Malgré la richesse de ses débats, son meilleur ennemi le FSM n’a pas eu droit aux mêmes égards de la presse. Très peu de médias en ont parlé, en particulier dans l’espace francophone, à l’exception du journal genevois Le Courrier qui y a consacré deux articles[3].
Certaines questions abordées y étaient pourtant d’intérêt public, comme l’accès universel à la vaccination contre la Covid 19 pour les pays africains, abordé notamment par Mamadou Mignane Diouf, militant sénégalais témoignant en ligne depuis Dakar ne « même pas savoir quand ni comment commencer à vacciner ».
Comment expliquer une telle indifférence des médias ? Savaient-ils déjà que ce forum avait lieu ? Rien n’est moins sûr.
Pour Jean Rossiaud, sociologue, député Vert au Grand Conseil de Genève et habitué des forums sociaux : « Le grand défi reste pour le FSM de mieux communiquer à l’attention des mouvements sociaux locaux, pour que ceux-ci relayent ensuite plus systématiquement l’information à la presse et au grand public.

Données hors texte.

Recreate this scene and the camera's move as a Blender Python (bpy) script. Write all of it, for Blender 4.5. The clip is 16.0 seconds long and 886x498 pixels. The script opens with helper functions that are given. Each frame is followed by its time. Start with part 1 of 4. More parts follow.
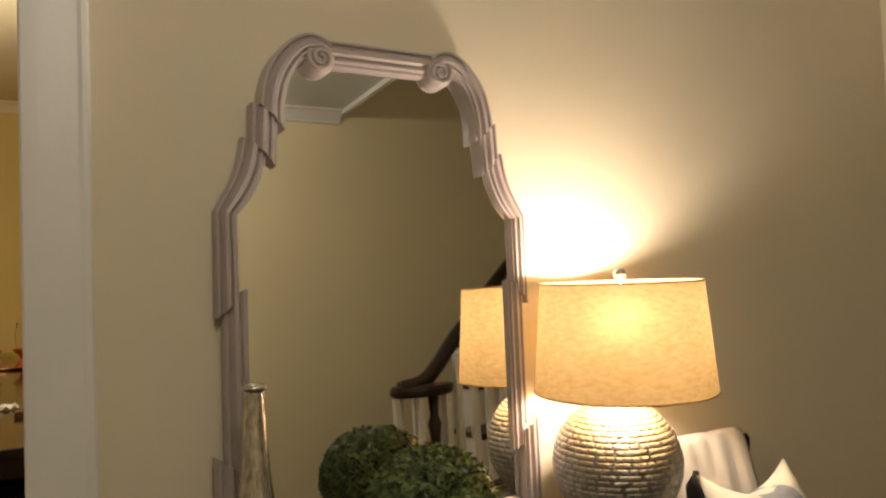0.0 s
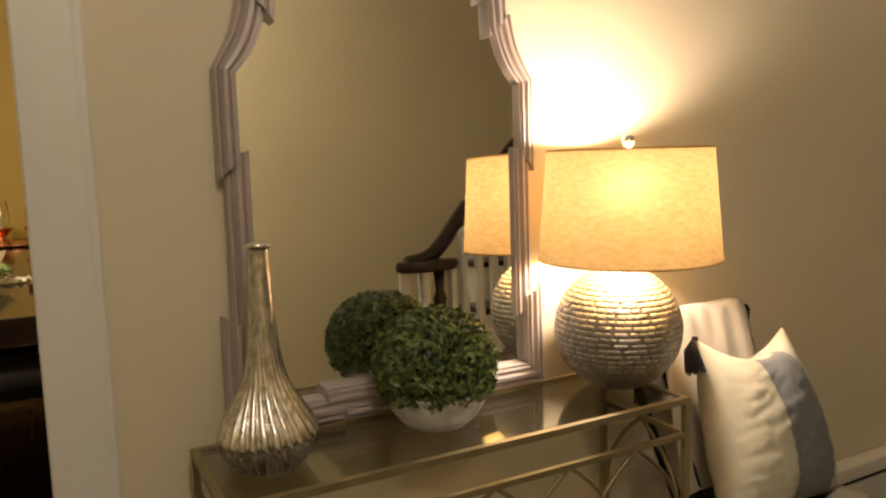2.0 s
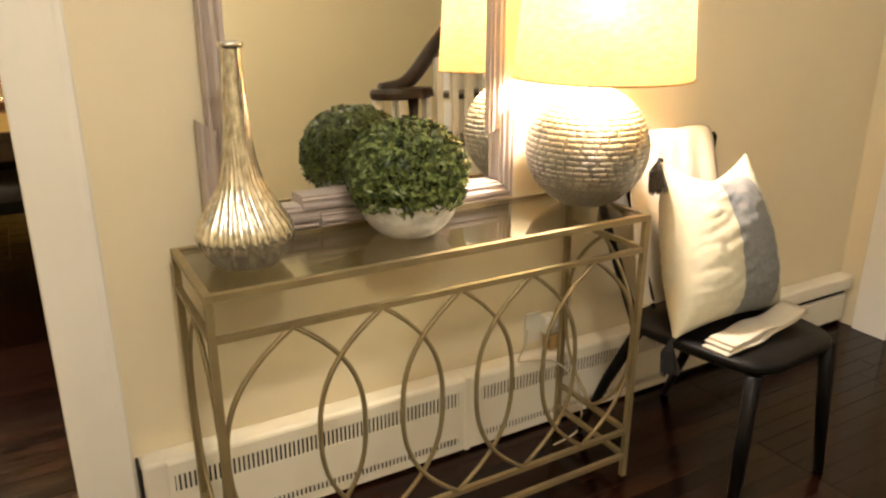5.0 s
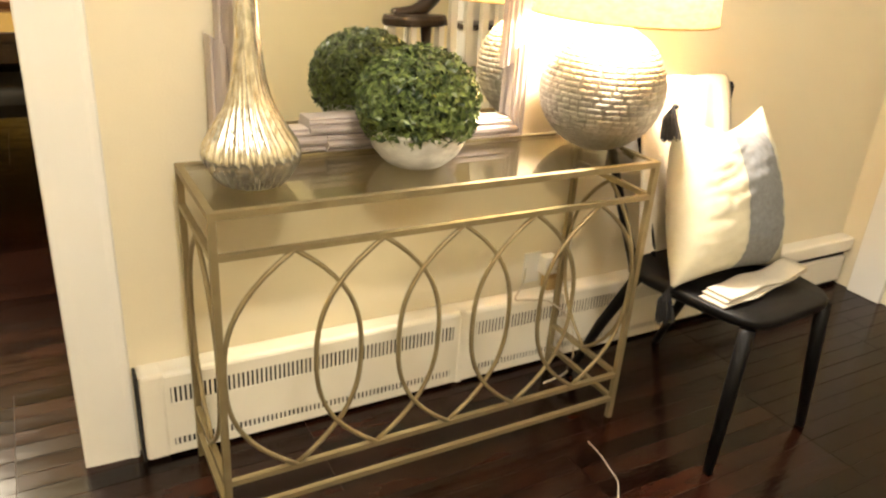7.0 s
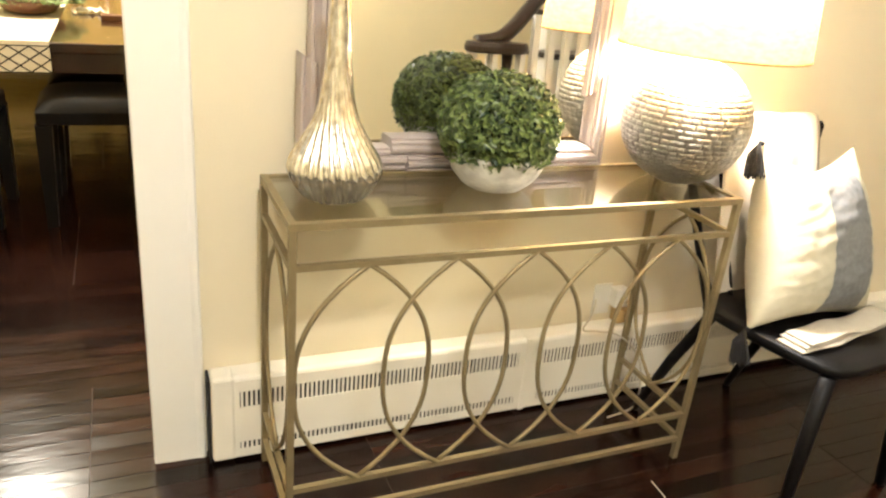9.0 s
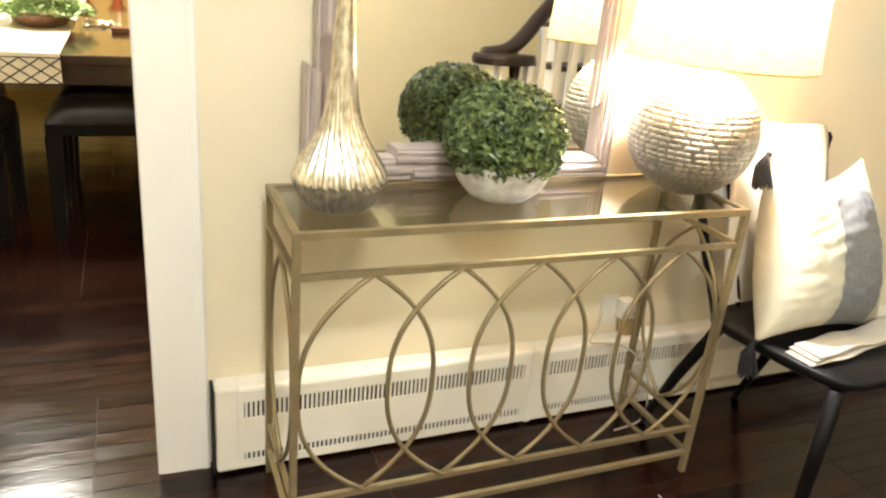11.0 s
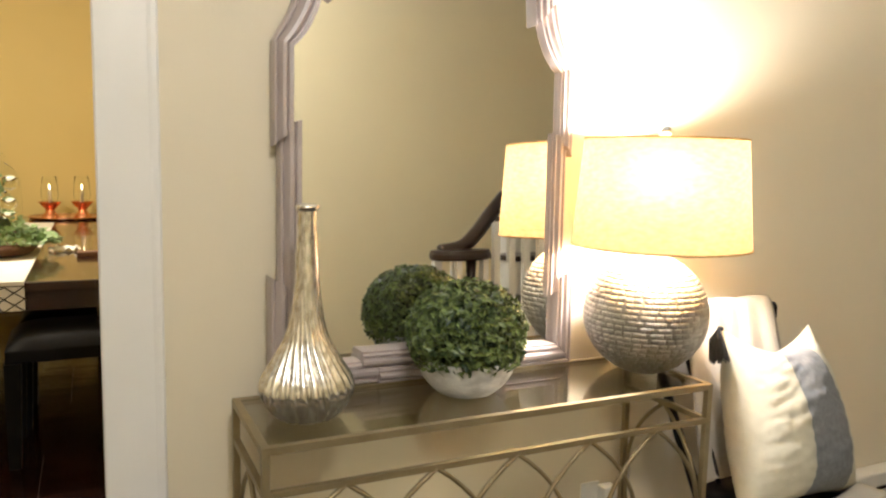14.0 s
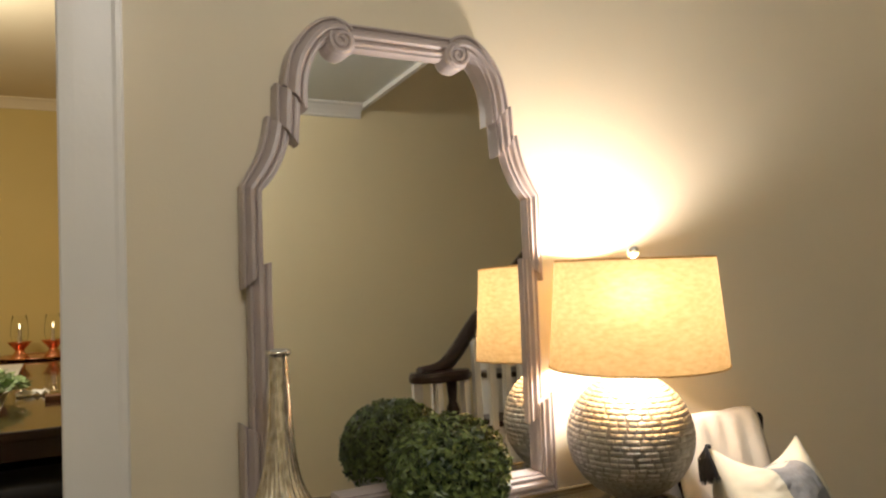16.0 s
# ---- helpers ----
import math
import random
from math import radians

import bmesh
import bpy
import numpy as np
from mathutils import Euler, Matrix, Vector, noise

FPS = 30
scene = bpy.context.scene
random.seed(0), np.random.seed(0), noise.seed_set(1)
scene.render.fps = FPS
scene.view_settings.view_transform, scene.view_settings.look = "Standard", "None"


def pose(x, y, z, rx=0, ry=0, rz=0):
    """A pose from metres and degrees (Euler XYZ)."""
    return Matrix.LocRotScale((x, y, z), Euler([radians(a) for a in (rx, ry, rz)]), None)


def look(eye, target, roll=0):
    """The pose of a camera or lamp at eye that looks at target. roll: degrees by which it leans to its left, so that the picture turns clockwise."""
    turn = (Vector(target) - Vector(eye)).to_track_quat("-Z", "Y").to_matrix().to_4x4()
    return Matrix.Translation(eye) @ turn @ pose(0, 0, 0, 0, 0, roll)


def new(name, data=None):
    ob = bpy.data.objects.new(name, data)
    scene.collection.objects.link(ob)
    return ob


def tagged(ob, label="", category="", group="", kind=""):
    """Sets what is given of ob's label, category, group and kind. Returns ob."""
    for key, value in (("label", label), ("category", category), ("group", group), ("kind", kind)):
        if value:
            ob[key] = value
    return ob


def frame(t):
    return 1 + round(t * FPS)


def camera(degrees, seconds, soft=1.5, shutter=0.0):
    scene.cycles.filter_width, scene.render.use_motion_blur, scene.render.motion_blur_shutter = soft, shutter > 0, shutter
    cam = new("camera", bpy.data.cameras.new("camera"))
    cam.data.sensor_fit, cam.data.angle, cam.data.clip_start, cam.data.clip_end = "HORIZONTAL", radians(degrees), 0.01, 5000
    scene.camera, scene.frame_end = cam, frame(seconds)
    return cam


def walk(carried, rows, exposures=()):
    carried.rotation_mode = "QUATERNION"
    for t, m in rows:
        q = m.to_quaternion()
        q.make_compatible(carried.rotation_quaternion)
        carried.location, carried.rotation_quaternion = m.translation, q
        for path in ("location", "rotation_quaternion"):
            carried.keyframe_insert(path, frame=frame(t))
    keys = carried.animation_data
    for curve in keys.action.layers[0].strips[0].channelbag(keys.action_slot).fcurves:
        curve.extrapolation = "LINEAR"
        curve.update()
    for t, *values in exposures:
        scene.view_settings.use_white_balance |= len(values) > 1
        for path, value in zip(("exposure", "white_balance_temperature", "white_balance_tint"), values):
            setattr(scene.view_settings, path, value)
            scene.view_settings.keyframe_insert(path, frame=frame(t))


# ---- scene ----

Il faut aussi se servir davantage des nouveaux outils collaboratifs offerts par le web et permettant une plus grande intelligence collective. »
Quoi qu’il en soit, malgré le silence médiatique, pour le peuple « alter » (syndicats, ONG, associations, mouvements des femmes, représentants des peuples autochtones…), le FSM reste un outil de convergence globale incontournable et plus nécessaire que jamais en ces temps troublés de pandémie et de replis derrière ses frontières. Ainsi rendez-vous est d’ores et déjà pris au Mexique en 2022, si bien entendu le virus le permet.
La virtualité de l’évènement avait un certain avantage, comme l’a souligné lors d’une conférence le français Jérémie Chaumette, directeur général de France Libertés – Fondation Danielle Mitterrand : « la barrière des frais de voyage a pu être rompue ». En effet, à chaque nouvelle édition du FSM, comme par exemple lors de celle de Salvador de Bahia en mars 2018, la question des frais de voyage en particulier pour les participants en provenance de pays pauvres ou/et lointains, se pose toujours avec beaucoup d’inquiétude quant au respect de l’équité. Là pour le coup, la pandémie a mis tout le monde à égalité derrière son ordinateur (si l’on excepte bien évidemment les différences d’accès au web et de qualité du matériel informatique), chacun pouvant se connecter aux thématiques de son choix et organiser son propre atelier virtuel à moindre frais.